**SHORT TASK**
Print only the lines from the top of the data through the line with "from math import radians", both included, skipping every picture.

--- begin DATASET EXTRACT ---

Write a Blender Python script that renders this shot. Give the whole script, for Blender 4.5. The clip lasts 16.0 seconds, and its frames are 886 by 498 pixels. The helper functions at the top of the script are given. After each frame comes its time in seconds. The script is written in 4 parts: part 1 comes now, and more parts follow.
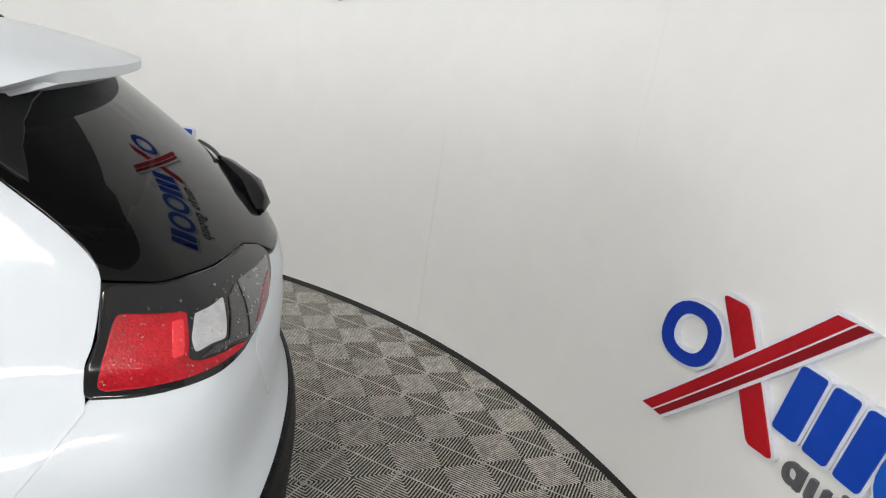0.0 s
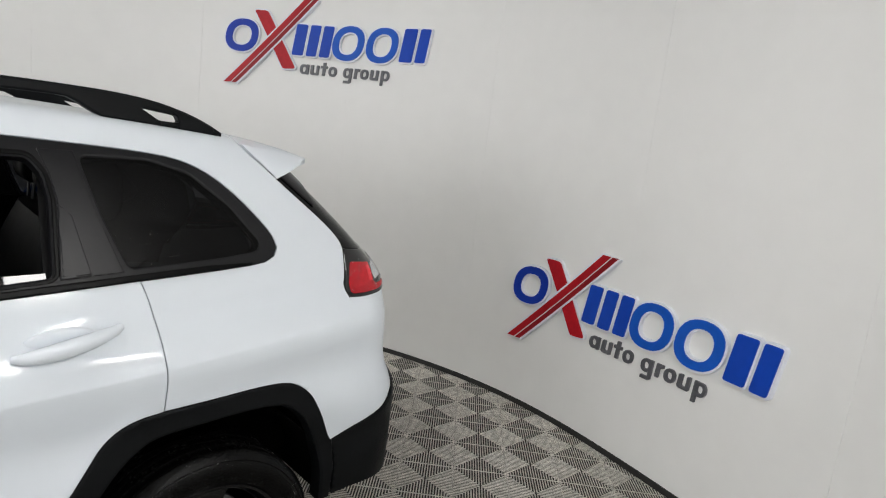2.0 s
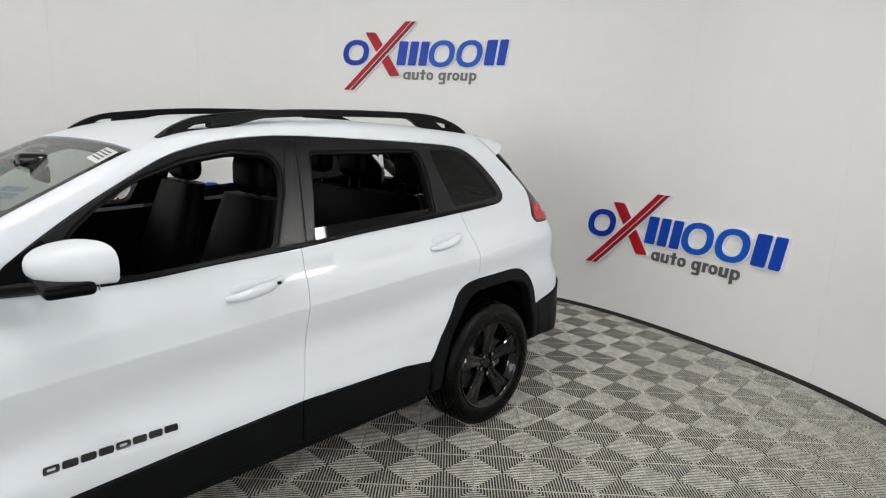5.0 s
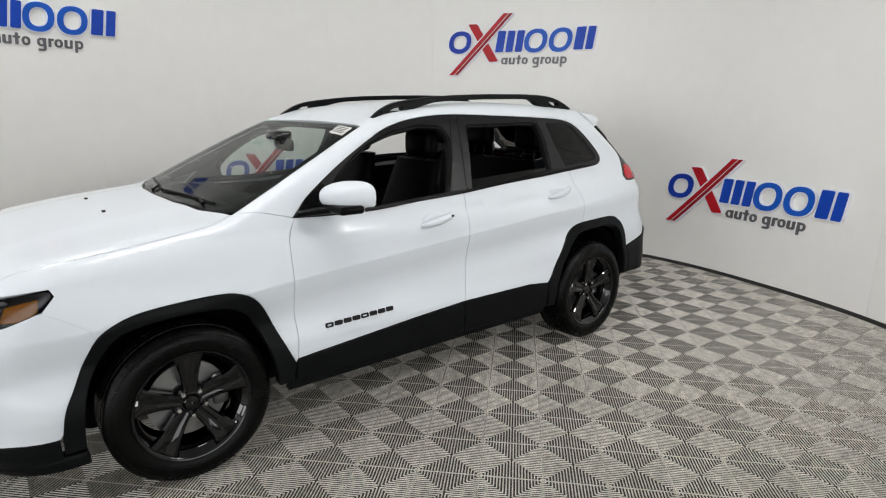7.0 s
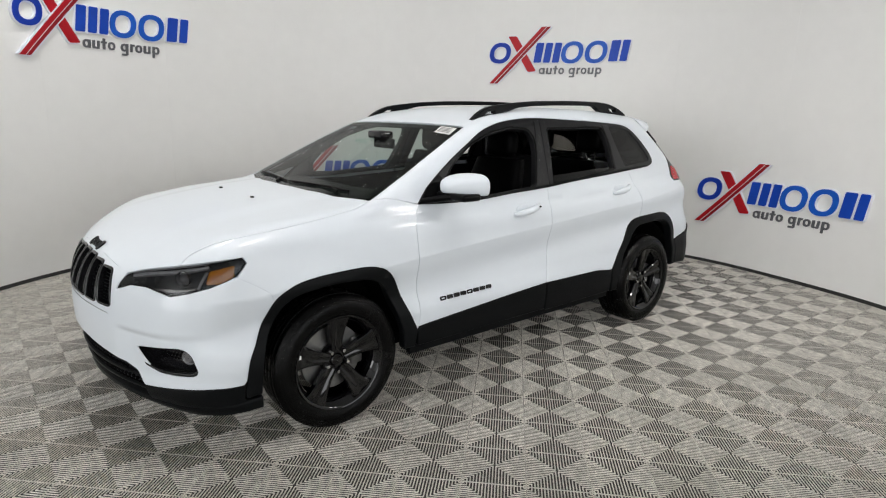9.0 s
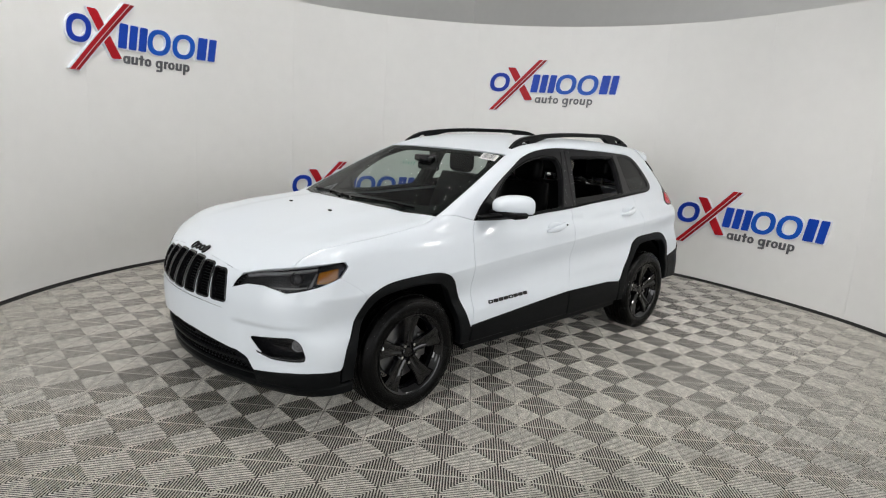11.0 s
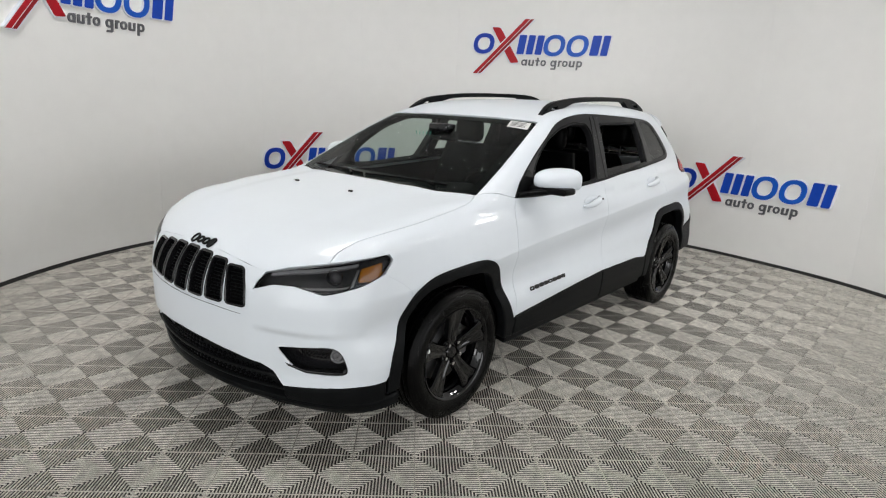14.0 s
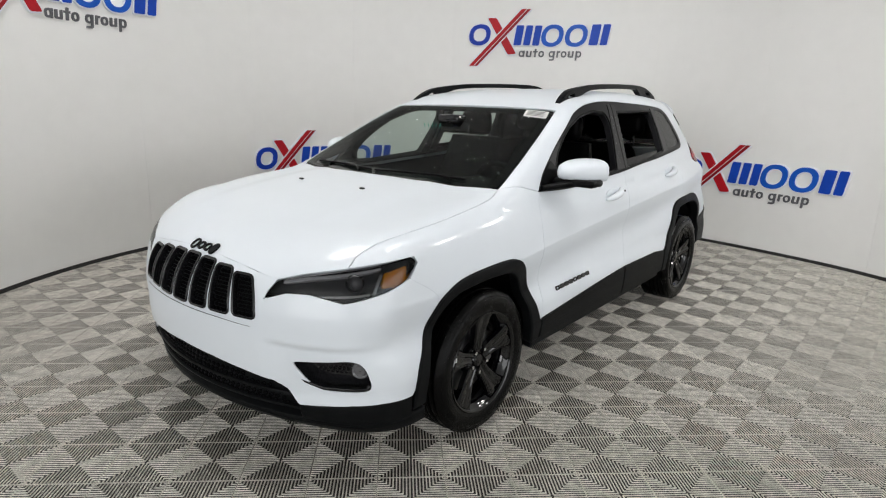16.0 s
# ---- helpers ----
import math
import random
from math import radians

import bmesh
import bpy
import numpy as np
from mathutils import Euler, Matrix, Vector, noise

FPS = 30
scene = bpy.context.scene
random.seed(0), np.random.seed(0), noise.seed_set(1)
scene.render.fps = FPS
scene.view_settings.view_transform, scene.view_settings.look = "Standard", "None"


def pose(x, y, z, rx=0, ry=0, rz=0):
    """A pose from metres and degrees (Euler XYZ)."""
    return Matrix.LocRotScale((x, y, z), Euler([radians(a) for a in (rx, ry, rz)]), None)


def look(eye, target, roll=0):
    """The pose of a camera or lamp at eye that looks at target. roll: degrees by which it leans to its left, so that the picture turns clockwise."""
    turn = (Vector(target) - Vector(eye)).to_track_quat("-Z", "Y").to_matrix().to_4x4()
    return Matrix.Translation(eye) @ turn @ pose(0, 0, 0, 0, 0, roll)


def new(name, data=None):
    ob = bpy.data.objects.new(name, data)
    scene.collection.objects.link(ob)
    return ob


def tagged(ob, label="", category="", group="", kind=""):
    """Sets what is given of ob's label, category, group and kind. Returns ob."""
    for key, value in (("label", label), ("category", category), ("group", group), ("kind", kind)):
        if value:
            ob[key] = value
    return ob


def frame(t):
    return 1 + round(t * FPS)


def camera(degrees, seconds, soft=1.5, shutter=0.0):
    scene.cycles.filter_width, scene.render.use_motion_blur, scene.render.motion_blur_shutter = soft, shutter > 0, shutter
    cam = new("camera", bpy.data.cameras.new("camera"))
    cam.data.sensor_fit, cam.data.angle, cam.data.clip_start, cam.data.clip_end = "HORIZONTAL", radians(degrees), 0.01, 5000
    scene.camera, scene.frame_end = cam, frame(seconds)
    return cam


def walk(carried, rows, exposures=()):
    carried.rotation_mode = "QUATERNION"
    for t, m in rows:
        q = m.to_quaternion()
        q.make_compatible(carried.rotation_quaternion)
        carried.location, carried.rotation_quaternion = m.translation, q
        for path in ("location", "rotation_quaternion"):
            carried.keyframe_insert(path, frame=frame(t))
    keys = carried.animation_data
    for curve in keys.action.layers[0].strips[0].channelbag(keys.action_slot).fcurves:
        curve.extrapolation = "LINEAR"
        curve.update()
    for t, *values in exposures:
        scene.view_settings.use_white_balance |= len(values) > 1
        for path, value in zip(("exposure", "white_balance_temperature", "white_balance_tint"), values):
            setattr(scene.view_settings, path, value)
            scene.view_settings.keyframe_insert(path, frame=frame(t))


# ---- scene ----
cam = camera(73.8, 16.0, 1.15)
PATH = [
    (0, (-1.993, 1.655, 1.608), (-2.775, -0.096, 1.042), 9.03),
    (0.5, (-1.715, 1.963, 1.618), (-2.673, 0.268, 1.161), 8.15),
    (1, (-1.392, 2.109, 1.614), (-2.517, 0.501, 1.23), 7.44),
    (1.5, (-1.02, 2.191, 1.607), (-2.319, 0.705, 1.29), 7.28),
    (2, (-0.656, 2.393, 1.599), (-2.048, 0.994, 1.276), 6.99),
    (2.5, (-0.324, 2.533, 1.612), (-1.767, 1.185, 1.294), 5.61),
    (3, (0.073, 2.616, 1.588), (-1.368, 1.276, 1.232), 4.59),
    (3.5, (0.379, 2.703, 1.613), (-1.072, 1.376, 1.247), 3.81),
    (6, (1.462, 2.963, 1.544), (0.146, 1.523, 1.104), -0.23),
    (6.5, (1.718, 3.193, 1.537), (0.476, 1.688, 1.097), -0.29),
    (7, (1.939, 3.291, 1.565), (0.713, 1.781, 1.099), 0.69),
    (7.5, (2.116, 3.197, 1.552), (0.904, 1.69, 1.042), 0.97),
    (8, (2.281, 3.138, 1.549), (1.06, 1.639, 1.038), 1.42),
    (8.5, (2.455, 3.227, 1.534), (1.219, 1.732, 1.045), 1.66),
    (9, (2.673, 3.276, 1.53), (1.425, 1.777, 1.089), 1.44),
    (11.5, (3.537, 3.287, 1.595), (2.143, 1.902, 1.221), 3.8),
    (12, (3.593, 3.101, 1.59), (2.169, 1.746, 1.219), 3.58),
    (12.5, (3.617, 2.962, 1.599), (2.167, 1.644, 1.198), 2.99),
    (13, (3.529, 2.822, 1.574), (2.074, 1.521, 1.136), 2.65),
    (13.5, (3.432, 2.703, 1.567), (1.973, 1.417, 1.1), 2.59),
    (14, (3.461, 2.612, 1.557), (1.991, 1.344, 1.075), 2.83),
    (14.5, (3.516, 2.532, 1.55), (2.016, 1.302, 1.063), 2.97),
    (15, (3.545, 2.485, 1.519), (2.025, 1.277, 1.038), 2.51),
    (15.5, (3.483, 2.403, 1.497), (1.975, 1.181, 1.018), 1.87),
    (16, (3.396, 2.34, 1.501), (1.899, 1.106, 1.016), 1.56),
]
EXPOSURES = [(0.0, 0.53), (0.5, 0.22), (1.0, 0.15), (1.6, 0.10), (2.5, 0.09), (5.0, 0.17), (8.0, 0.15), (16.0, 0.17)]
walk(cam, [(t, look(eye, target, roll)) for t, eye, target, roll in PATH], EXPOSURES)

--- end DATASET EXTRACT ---

**SOLUTION TO THIS PROBLEM**
Write a Blender Python script that renders this shot. Give the whole script, for Blender 4.5. The clip lasts 16.0 seconds, and its frames are 886 by 498 pixels. The helper functions at the top of the script are given. After each frame comes its time in seconds. The script is written in 4 parts: part 1 comes now, and more parts follow.
0.0 s
2.0 s
5.0 s
7.0 s
9.0 s
11.0 s
14.0 s
16.0 s
# ---- helpers ----
import math
import random
from math import radians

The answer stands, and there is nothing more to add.